60 He Pou a Rangi Climate Change Commission. 2025. Monitoring Report: Emissions Reduction (2025) Summary Report: Waste and Fluorinated Gases Sector (PDF 418KB). Wellington: Climate Change Commission.
61 Martin Jenkins. 2026. Waste Policy Options CBA: Options to reduce waste emissions. Prepared for the Ministry for the Environment by Martin Jenkins. Wellington: Ministry for the Environment.
62 Ministry for the Environment. 2025. Better planning for a better New Zealand: Overview of New Zealand’s new planning system. Wellington: Ministry for the Environment.
Case study: Waste to watts – Redvale’s energy story
Redvale Landfill and Energy Park, located in the Auckland region, was the first modern landfill developed in New Zealand and helped shape the environmental standards now expected under the Resource Management Act 1991. Now marking 33 years of operations, Redvale is Auckland’s largest generator of renewable electricity and New Zealand’s largest producer of electricity from landfill gas.

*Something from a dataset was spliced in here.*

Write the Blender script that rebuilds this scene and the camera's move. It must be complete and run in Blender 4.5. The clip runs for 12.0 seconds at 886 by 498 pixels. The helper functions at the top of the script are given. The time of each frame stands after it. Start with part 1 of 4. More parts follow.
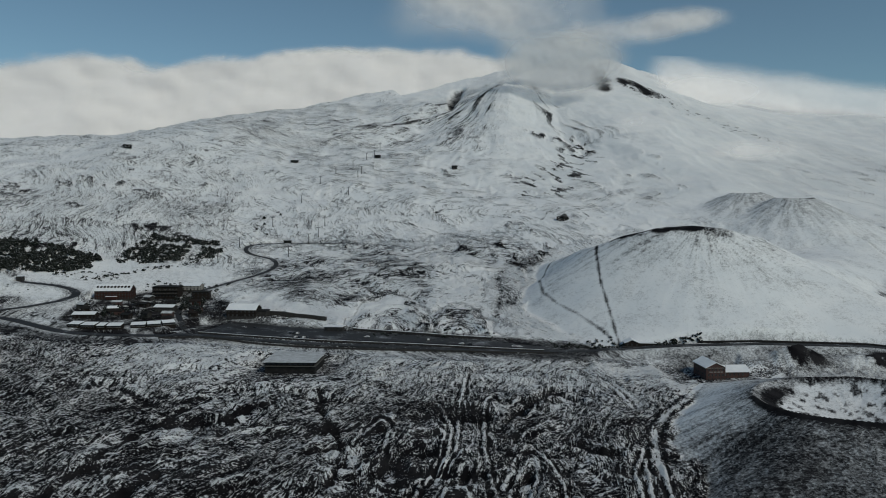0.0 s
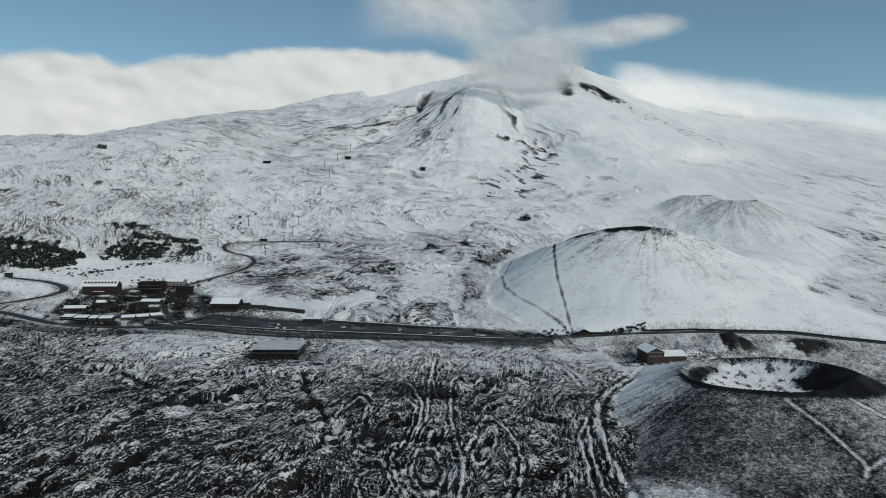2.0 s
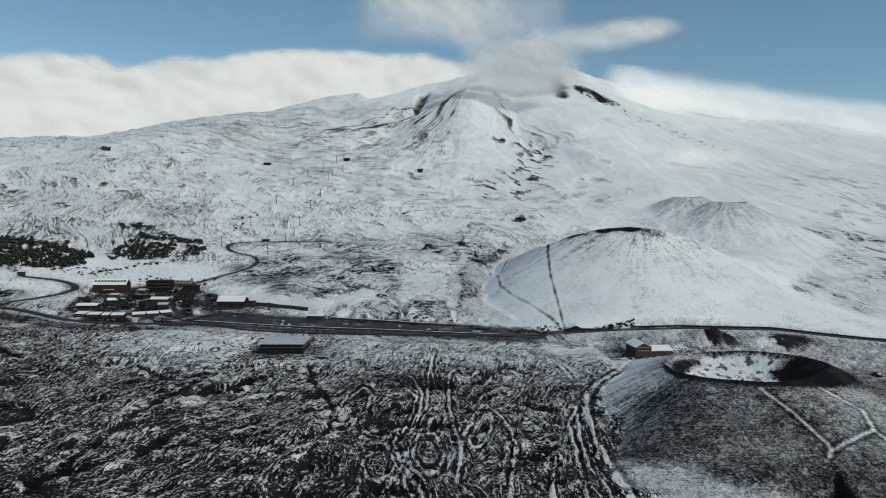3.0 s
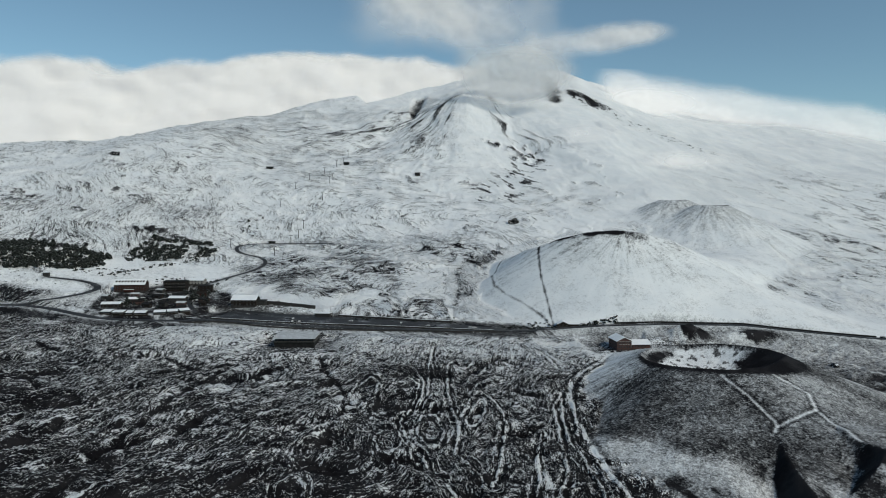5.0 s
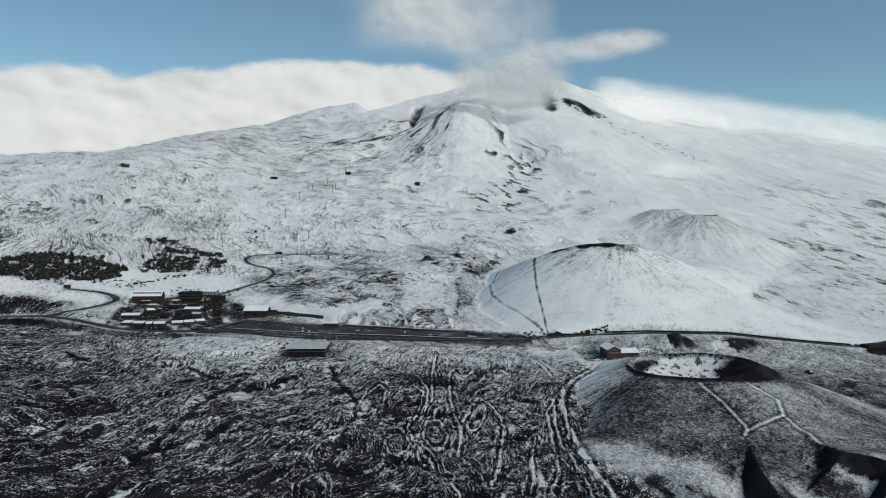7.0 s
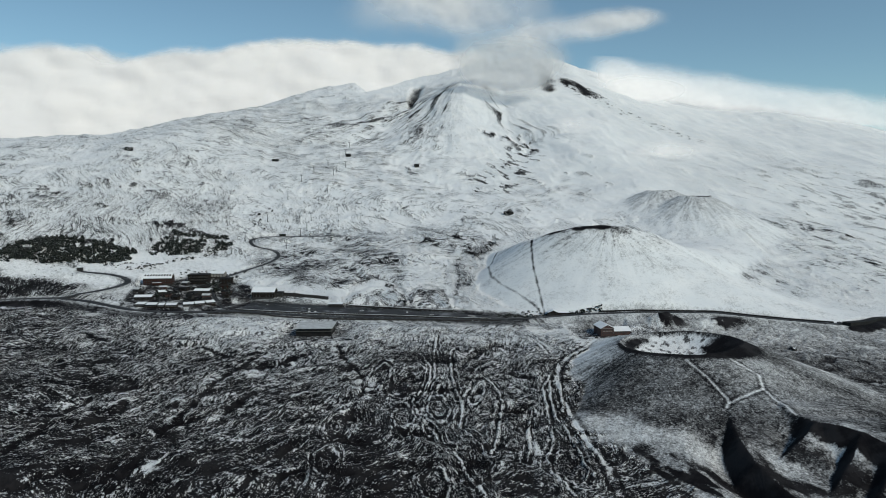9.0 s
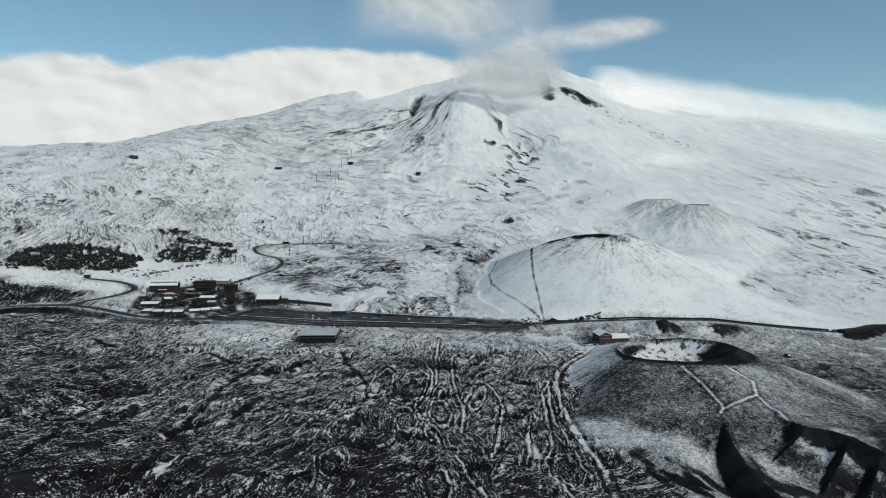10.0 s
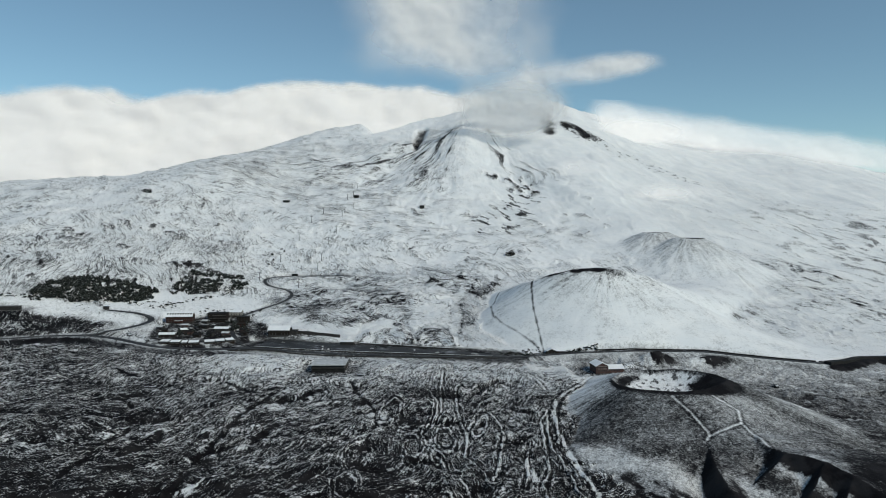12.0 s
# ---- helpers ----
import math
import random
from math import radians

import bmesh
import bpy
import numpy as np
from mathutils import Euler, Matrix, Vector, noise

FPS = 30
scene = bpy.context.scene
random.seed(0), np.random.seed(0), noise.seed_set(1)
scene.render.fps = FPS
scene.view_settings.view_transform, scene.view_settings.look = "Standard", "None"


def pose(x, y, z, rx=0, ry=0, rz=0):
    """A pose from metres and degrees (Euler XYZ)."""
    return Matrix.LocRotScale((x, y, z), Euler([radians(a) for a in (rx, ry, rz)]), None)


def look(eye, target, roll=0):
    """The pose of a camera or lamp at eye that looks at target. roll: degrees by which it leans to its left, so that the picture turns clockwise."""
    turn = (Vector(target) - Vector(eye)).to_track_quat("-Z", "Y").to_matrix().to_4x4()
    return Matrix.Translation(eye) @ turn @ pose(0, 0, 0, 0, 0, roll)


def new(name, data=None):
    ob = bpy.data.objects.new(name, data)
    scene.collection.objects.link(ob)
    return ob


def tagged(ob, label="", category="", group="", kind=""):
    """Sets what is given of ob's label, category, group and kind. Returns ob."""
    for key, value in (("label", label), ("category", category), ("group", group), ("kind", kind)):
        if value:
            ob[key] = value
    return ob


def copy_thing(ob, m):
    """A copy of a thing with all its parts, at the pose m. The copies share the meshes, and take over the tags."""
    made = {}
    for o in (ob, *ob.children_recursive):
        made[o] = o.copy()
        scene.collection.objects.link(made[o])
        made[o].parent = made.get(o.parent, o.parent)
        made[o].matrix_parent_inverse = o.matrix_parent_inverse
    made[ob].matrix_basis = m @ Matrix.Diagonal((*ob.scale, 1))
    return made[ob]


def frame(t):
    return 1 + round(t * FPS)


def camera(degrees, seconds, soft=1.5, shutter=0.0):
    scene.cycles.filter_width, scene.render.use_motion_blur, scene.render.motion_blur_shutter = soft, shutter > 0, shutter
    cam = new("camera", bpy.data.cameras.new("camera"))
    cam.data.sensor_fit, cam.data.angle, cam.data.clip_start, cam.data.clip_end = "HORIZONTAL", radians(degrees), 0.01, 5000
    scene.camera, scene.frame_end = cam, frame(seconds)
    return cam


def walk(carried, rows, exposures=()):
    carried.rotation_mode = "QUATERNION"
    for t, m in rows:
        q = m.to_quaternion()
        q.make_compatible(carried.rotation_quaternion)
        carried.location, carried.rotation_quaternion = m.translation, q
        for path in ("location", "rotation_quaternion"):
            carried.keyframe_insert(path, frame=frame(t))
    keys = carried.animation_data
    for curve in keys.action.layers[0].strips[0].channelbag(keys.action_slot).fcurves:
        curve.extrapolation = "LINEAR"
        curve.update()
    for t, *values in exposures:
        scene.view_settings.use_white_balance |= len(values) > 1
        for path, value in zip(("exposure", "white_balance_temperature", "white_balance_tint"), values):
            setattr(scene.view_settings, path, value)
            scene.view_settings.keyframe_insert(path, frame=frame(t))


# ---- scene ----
import functools

cam = camera(65.5, 12.0, soft=1.0)
# seconds, x, y, z, yaw, pitch, roll
PATH = [
    (0, 0.00, 0.00, 100.00, 0.000, -3.000, 0.000),
    (0.5, -0.33, -12.98, 100.12, -0.466, -3.013, 0.041),
    (1, -0.91, -26.70, 101.26, -1.645, -3.080, 0.090),
    (1.5, -1.75, -40.25, 101.34, -2.433, -3.089, 0.186),
    (2, -2.82, -53.90, 101.88, -2.731, -3.085, 0.206),
    (2.5, -4.41, -68.18, 102.19, -2.938, -3.037, 0.282),
    (3, -5.94, -81.92, 102.87, -3.052, -3.046, 0.255),
    (5, -11.94, -136.40, 109.03, -3.462, -3.102, 0.241),
    (5.5, -13.61, -147.67, 113.30, -3.736, -3.110, 0.250),
    (6, -14.88, -158.32, 117.72, -3.732, -3.049, 0.262),
    (6.5, -16.56, -168.89, 122.33, -3.729, -2.957, 0.206),
    (8.3, -22.03, -202.80, 129.60, -3.430, -4.435, -0.056),
    (8.5, -22.65, -204.70, 131.00, -3.621, -5.455, -0.017),
    (9, -23.27, -208.51, 132.17, -3.838, -4.800, -0.081),
    (9.5, -24.14, -214.43, 133.14, -3.810, -4.253, -0.007),
    (10, -25.08, -222.66, 135.24, -3.779, -4.256, 0.006),
    (10.5, -25.84, -231.29, 137.81, -3.727, -4.232, 0.053),
    (11, -27.78, -241.90, 140.43, -3.707, -4.230, 0.046),
    (11.5, -29.18, -251.52, 143.38, -3.688, -3.251, 0.089),
    (12, -30.31, -262.76, 145.16, -3.617, -1.910, 0.124),
]
walk(cam, [(t, pose(x, y, z, 90 + pitch, 0, yaw) @ pose(0, 0, 0, 0, 0, roll)) for t, x, y, z, yaw, pitch, roll in PATH],
     exposures=[(0.0, -0.42, 6700, 5), (0.5, -0.19, 6700, 5), (1.0, -0.09, 6700, 5), (2.0, 0.0, 6700, 5), (5.0, 0.07, 6700, 5), (6.5, 0.11, 6700, 5), (8.5, 0.06, 6700, 5), (9.0, 0.13, 6700, 5), (11.0, 0.18, 6700, 5), (12.0, 0.16, 6700, 5)])

# ---------------------------------------------------------------- light
SUN_DIR = Vector((0.54, -0.55, 0.64)).normalized()      # towards the sun
sun_data = bpy.data.lights.new("sun", "SUN")
sun_data.energy, sun_data.angle, sun_data.color = 1.85, radians(8), (1.0, 0.93, 0.82)
sun = new("sun", sun_data)
sun.matrix_world = look((0, 0, 0), -SUN_DIR)

world = bpy.data.worlds.new("world")
scene.world = world
world.use_nodes = True
wn = world.node_tree.nodes
wl = world.node_tree.links
sky = wn.new("ShaderNodeTexSky")
sky.sky_type, sky.sun_disc = "NISHITA", False
sky.sun_elevation = math.asin(SUN_DIR.z)
sky.sun_rotation = math.atan2(SUN_DIR.x, SUN_DIR.y)
sky.altitude, sky.dust_density, sky.ozone_density = 1900, 0.4, 0.6
# thin high cloud whitens the blue
haze = wn.new("ShaderNodeMix")
haze.data_type = "RGBA"
haze.inputs["Factor"].default_value = 0.06
haze.inputs["B"].default_value = (5.2, 6.0, 6.6, 1)
air = wn.new("ShaderNodeMix")
air.data_type, air.blend_type = "RGBA", "MULTIPLY"
air.inputs["Factor"].default_value = 1.0
air.inputs["B"].default_value = (0.80, 1.0, 0.99, 1)
wl.new(sky.outputs[0], air.inputs["A"])
wl.new(air.outputs["Result"], haze.inputs["A"])
wl.new(haze.outputs["Result"], wn["Background"].inputs[0])
wn["Background"].inputs[1].default_value = 0.09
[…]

It started generating and exporting electricity in 2000. In 2024, the specialist landfill gas capture team achieved their highest-ever monthly electricity export. It delivered 8,061 megawatt-hours (MWh) of renewable energy back to the national grid – enough to power around 13,700 homes for an entire month.63 In 2025, the peak monthly export increased again to a record of 9,055 MWh. Across the site, 15 generators process more than 8,000 cubic metres of landfill gas every hour.

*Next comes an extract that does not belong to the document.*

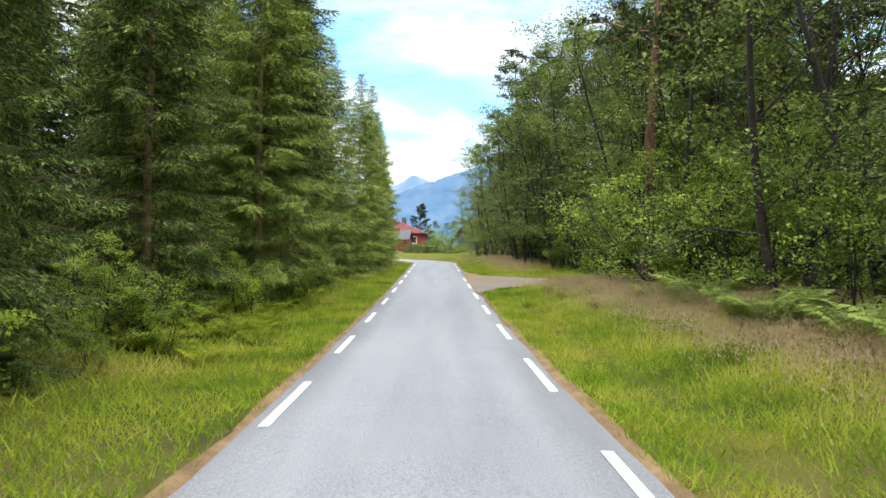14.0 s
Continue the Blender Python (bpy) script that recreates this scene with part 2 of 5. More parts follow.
def bank_material():
    """Moss, heather and straw in patches, with bare grey rock where the bank is steep."""
    m, t, b = material("mossy_outcrop")
    v = place(t)
    geo = t.nodes.new("ShaderNodeNewGeometry")
    s = t.nodes.new("ShaderNodeSeparateXYZ")
    t.links.new(geo.outputs["True Normal"], s.inputs[0])
    big, mid, small = noise_at(t, v, 0.9, 4.0, 0.6, 0.5), noise_at(t, v, 4.5, 5.0, 0.65), noise_at(t, v, 26.0, 5.0, 0.7)
    f = math_node(t, "ADD", math_node(t, "MULTIPLY", big, 0.5), math_node(t, "ADD", math_node(t, "MULTIPLY", mid, 0.32), math_node(t, "MULTIPLY", small, 0.18)))
    moss = ramp(t, f, [(0.38, (0.036, 0.032, 0.011)), (0.45, (0.095, 0.086, 0.020)), (0.50, (0.175, 0.132, 0.044)), (0.56, (0.285, 0.185, 0.100)), (0.66, (0.42, 0.29, 0.19))])
    stone = ramp(t, math_node(t, "ADD", math_node(t, "MULTIPLY", mid, 0.5), math_node(t, "MULTIPLY", small, 0.5)), [(0.38, (0.022, 0.019, 0.015)), (0.47, (0.075, 0.066, 0.055)), (0.56, (0.19, 0.18, 0.165)), (0.70, (0.44, 0.43, 0.41))])
    stone = mix(t, 1.0, stone, cracks(t, v, 4.0), "MULTIPLY")
    steep = math_node(t, "ADD", s.outputs[2], math_node(t, "MULTIPLY", math_node(t, "SUBTRACT", mid, 0.5), 0.8))
    t.links.new(mix(t, ramp(t, steep, [(0.40, (0, 0, 0)), (0.52, (1, 1, 1))]), stone, moss), b.inputs["Base Color"])
    b.inputs["Roughness"].default_value = 0.92
    b.inputs["Specular IOR Level"].default_value = 0.25
    bump(t, b, math_node(t, "ADD", math_node(t, "MULTIPLY", mid, 0.6), math_node(t, "MULTIPLY", small, 0.4)), 1.0, 0.05)
    return m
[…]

When Redvale’s original generators were retired and replaced in 2022, they had produced 144,840 MWh over 15 years – enough energy to power 20,000 homes for a year.64
Beyond electricity generation, Redvale has continued to find innovative ways of putting landfill gas to beneficial use. Landfill gas is used on site to evaporate landfill leachate and is also supplied to a neighbouring greenhouse complex, New Zealand’s largest commercial aubergine grower. Landfill gas is piped to the greenhouse, where it is converted into carbon dioxide to support plant growth. If any residual aubergine organic waste eventually returns to Redvale, it decomposes and produces more methane, closing a circular carbon cycle.65
Redvale demonstrates the many benefits of best-practice landfill gas management, and how modern landfills can operate as critical environmental infrastructure, not simply waste disposal sites. Over more than three decades, the site has continually evolved through investment in methane capture, renewable energy generation and resource recovery innovation.
By capturing landfill gas and using it productively, Redvale reduces global methane emissions, supports compliance with the ETS and the NES-AQ, and delivers meaningful environmental and energy benefits for the Auckland region. It remains one of New Zealand’s leading examples of an initiative that minimises greenhouse gas emissions from residual waste and recovers value from material that would otherwise be lost.
63 WM New Zealand. 2025. Pūronga Toitū – 2024 Sustainability Report (PDF 6.8MB). Auckland: WM New Zealand.
64 WM New Zealand. 2022. A tale of two generators. Retrieved 15 May 2026.
65 WM New Zealand. 2021. The journey of a carbon atom from Redvale. Retrieved 15 May 2026.